Nvidia has patched a critical vulnerability affecting its container toolkit (formerly known as Nvidia docker).
The vulnerability — tracked as CVE-2024-0132 — has been assigned a CVSS score of 9 out of 10 and can allow a rogue user or application to break out of their dedicated container and gain full access to the underlying host.
“Nvidia Container Toolkit 1.16.1 or earlier contains a Time-of-check Time-of-Use (TOCTOU) vulnerability when used with default configuration where a specifically crafted container image may gain access to the host file system,” Nvidia said in a patch note posted on its Security Bulletin.
The company added that, under certain circumstances, the successful exploitation of the vulnerability might allow code execution, denial of service, escalation of privileges, information disclosure, and data tampering.
Time of Check Time of Use vulnerability
Nvidia Container Toolkit allows Nvidia containers, which are specialized software packages designed to facilitate the deployment of applications particularly involving artificial intelligence and machine learning use cases, to access the GPU hardware. It includes tools and libraries that enable applications running inside containers to utilize the GPU.
According to a Wiz Research blog post, whose researchers Nvidia has credited for the discovery of the vulnerability, the flaw enables attackers controlling a toolkit-executed container image, a lightweight, standalone, executable package containing everything required to run an application, to escape that container and gain full access to the host.
This stems from a flawed condition called “time of check time of use” (TOCTOU) which is a race condition that happens when a program checks a condition and then uses the result of that check without ensuring that condition hasn’t changed in the interim.
While the specific technical details of potential exploitation weren’t disclosed for security reasons, the Wiz blog shared a potential attack flow. “The attacker crafts a specially designed image to exploit CVE-2024-0132,” researchers said in the blog. “The attacker runs the malicious image on the target platform. This can be performed either directly in services allowing shared GPU resources or indirectly through a supply chain or social engineering attack such as a user running an AI image from an untrusted source.”
Who should patch?
The container-escape vulnerability, as pointed out in the patch notes, affects all Nvidia Container Toolkit versions up to and including v1.16.1. According to Wiz researchers, the Toolkit is widely used, and the flaw could be affecting 35% of cloud environments.

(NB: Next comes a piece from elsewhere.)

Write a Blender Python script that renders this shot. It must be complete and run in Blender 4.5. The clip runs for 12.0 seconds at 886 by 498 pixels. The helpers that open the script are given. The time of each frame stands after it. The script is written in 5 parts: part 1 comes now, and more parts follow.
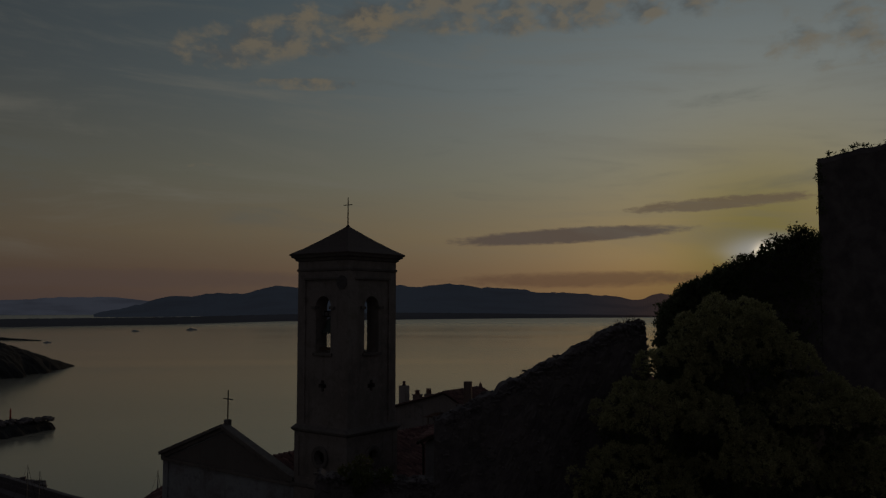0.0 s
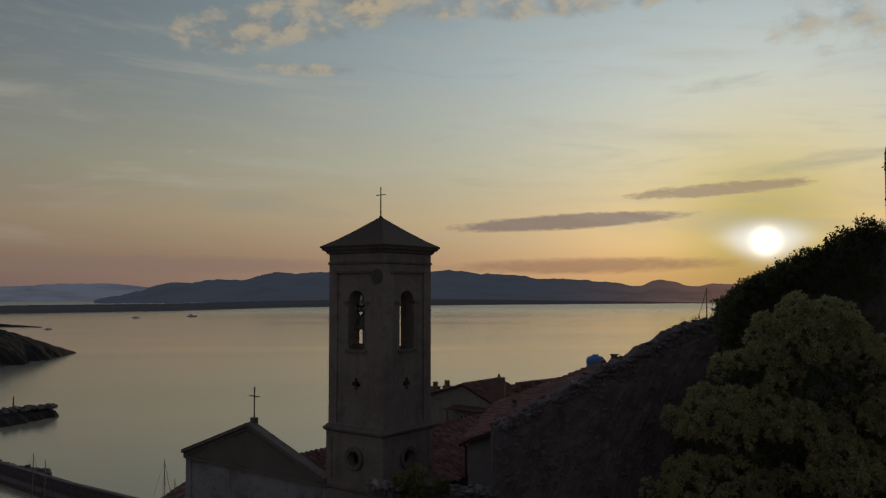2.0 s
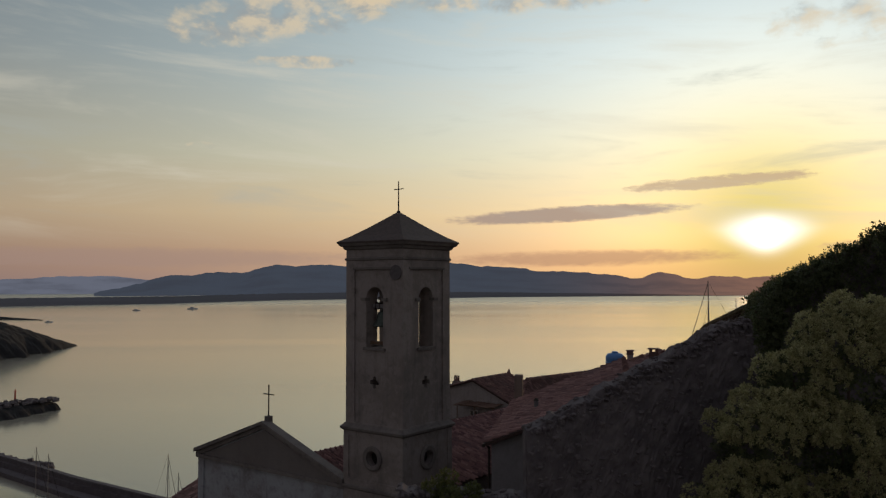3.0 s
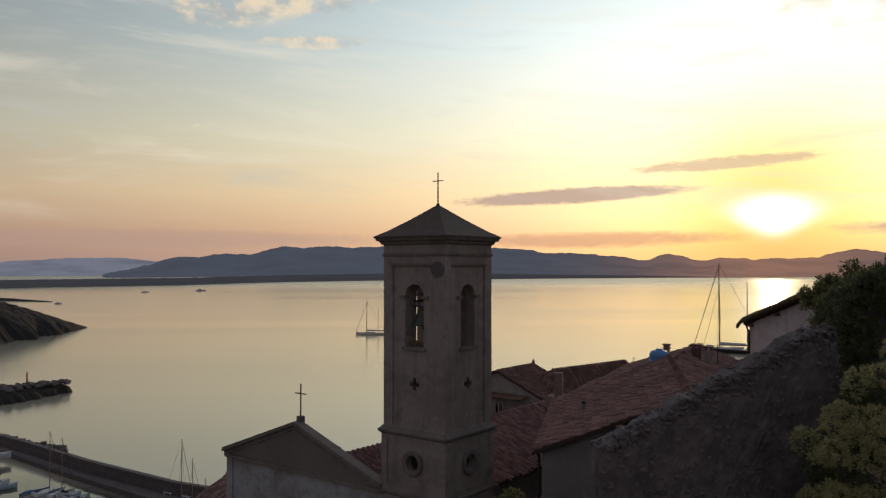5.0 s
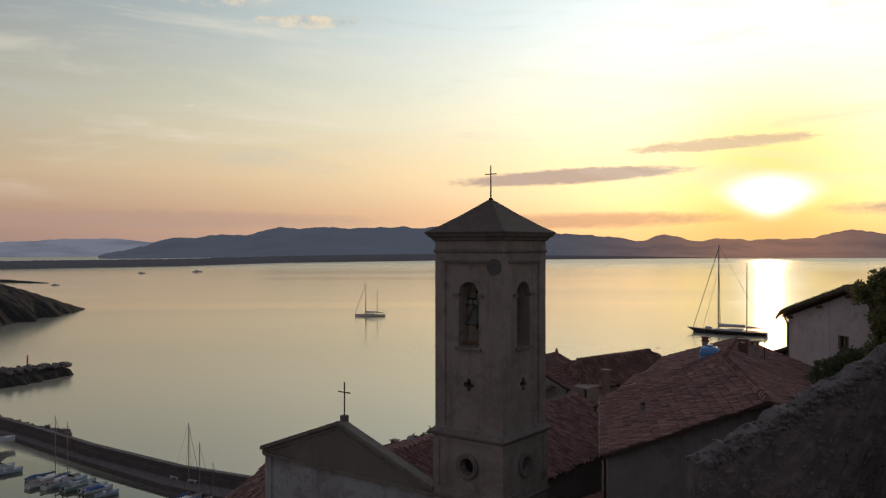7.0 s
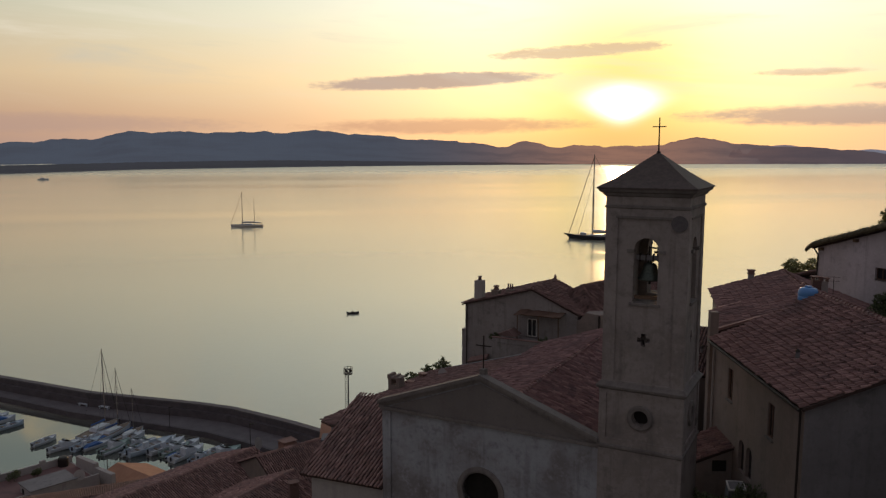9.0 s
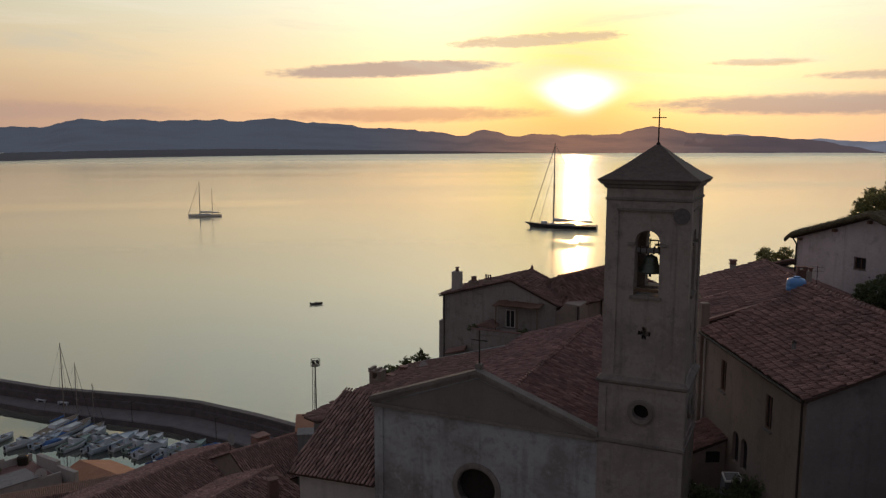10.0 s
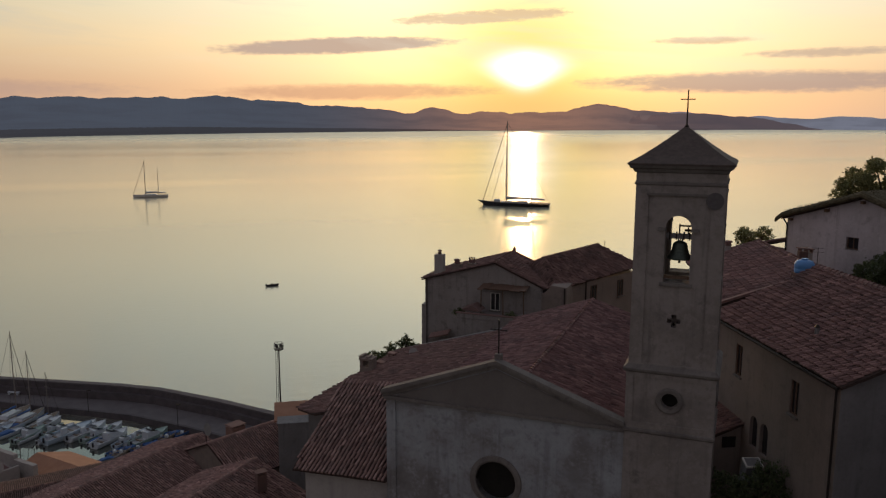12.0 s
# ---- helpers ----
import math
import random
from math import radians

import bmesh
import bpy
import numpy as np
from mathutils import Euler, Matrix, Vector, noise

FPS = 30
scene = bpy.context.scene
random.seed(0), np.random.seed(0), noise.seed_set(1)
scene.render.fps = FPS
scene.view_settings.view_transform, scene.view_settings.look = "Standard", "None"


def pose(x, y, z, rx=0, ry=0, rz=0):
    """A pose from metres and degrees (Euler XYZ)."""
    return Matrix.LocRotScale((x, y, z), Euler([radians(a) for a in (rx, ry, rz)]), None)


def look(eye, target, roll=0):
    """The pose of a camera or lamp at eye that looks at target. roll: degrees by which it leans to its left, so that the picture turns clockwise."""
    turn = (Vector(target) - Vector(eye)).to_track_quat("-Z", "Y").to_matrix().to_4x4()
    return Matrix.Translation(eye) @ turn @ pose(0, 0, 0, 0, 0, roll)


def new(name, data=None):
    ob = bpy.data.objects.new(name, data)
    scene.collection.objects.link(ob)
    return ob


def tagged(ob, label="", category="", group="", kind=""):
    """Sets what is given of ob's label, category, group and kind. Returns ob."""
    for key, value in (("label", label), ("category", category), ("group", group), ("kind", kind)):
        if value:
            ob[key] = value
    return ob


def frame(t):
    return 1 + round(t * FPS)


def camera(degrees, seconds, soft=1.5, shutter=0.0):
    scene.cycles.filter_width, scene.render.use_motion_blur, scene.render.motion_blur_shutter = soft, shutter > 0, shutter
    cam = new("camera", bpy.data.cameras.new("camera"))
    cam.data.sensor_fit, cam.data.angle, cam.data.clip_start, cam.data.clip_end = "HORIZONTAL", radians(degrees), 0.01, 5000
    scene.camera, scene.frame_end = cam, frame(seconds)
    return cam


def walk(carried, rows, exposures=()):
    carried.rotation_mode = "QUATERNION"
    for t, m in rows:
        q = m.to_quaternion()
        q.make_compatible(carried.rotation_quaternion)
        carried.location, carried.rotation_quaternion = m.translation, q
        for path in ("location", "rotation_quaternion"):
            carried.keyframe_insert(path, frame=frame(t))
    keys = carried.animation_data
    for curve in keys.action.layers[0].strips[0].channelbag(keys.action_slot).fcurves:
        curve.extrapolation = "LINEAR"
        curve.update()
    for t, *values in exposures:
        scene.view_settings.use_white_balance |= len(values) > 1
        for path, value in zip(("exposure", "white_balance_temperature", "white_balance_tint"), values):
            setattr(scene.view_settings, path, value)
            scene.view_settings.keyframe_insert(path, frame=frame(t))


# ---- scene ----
cam = camera(58.5, 12.0, soft=1.3)
# seconds, x, y, z, yaw, pitch, roll
PATH = [
    (0.0, -1.853, -9.647, 53.239, -3.827, 3.998, 0.003),
    (0.5, -2.276, -9.200, 53.342, -3.858, 3.754, 0.003),
    (1.0, -2.703, -8.752, 53.443, -3.849, 3.513, -0.008),
    (1.5, -3.137, -8.306, 53.541, -3.869, 3.270, 0.045),
    (2.0, -3.577, -7.858, 53.635, -3.859, 3.002, 0.027),
    (2.5, -4.019, -7.410, 53.726, -3.915, 2.728, 0.036),
    (3.0, -4.453, -6.962, 53.820, -3.874, 2.462, 0.055),
    (5.0, -5.928, -5.130, 54.504, -3.383, 1.127, 0.032),
    (5.5, -6.452, -4.747, 54.664, -3.537, 0.848, 0.059),
    (6.0, -6.974, -4.363, 54.826, -3.605, 0.567, 0.075),
    (6.5, -7.493, -3.980, 54.989, -3.666, 0.236, 0.075),
    (6.7, -7.672, -3.833, 55.058, -3.621, 0.095, 0.068),
    (7.1, -8.862, -3.651, 55.282, -3.731, -0.525, 0.045),
    (7.5, -12.432, -3.104, 55.954, -4.282, -2.382, -0.025),
    (7.9, -16.835, -2.429, 56.783, -6.101, -4.674, -0.111),
    (8.3, -19.250, -1.480, 57.020, -8.950, -6.060, -0.060),
    (8.5, -20.017, -1.111, 57.131, -10.960, -6.468, -0.062),
    (9.0, -21.228, -0.454, 57.277, -13.562, -7.077, -0.113),
    (9.5, -21.943, 0.154, 57.326, -15.131, -7.486, -0.108),
    (10.0, -22.635, 0.760, 57.373, -16.532, -7.877, -0.181),
    (10.5, -23.290, 1.358, 57.415, -17.677, -8.271, -0.115),
    (11.0, -23.921, 1.958, 57.460, -18.666, -8.652, -0.138),
    (11.5, -24.537, 2.562, 57.511, -19.535, -9.052, -0.075),
    (12.0, -25.150, 3.171, 57.566, -20.294, -9.453, -0.137),
]
FADE = [(t, stops, kelvin, 10 - (6500 - kelvin) / 90) for t, stops, kelvin in ((0.0, -2.7, 6260), (0.5, -2.22, 6260), (1.0, -1.78, 6260), (1.5, -1.38, 6270), (2.0, -1.03, 6280), (2.5, -0.72, 6310), (3.0, -0.38, 6340), (4.0, -0.08, 6450), (4.8, 0.0, 6500), (12.0, 0.0, 6500))]
walk(cam, [(t, pose(x, y, z, 90 + pitch, roll, yaw)) for t, x, y, z, yaw, pitch, roll in PATH], FADE)

# ---------------------------------------------------------------- sky and sun
SUN_AZ, SUN_EL = 26.1, 3.3  # degrees from +y towards +x, and above the horizon
sun_dir = Vector((math.sin(radians(SUN_AZ)) * math.cos(radians(SUN_EL)), math.cos(radians(SUN_AZ)) * math.cos(radians(SUN_EL)), math.sin(radians(SUN_EL))))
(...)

“This library is widely adopted as the go-to NVIDIA-supported solution for GPU access within containers,” the researchers added. “Moreover, it comes pre-installed in many AI platforms and virtual machine images (like AMIs), as it’s a common infrastructure requirement for AI applications.”
For shared environments like Kubernetes the bug can allow escaping a container and access data and secrets on other “applications running on the same node – or even on the same cluster”, exposing the entire environment. It is therefore recommended for organizations using a shared compute model to immediately update the toolkit.
“An attacker could deploy a harmful container, break out of it, and use the host machine’s secrets to target the cloud service’s control systems,” the researchers said. “This could give the attacker access to sensitive information, like the source code, data, and secrets of other customers using the same service.” The company noted that the vulnerability does not impact use cases where Container Device Interface (CDI) is used. For everyone else looking to use the Nvidia Container toolkit, a patch is now available.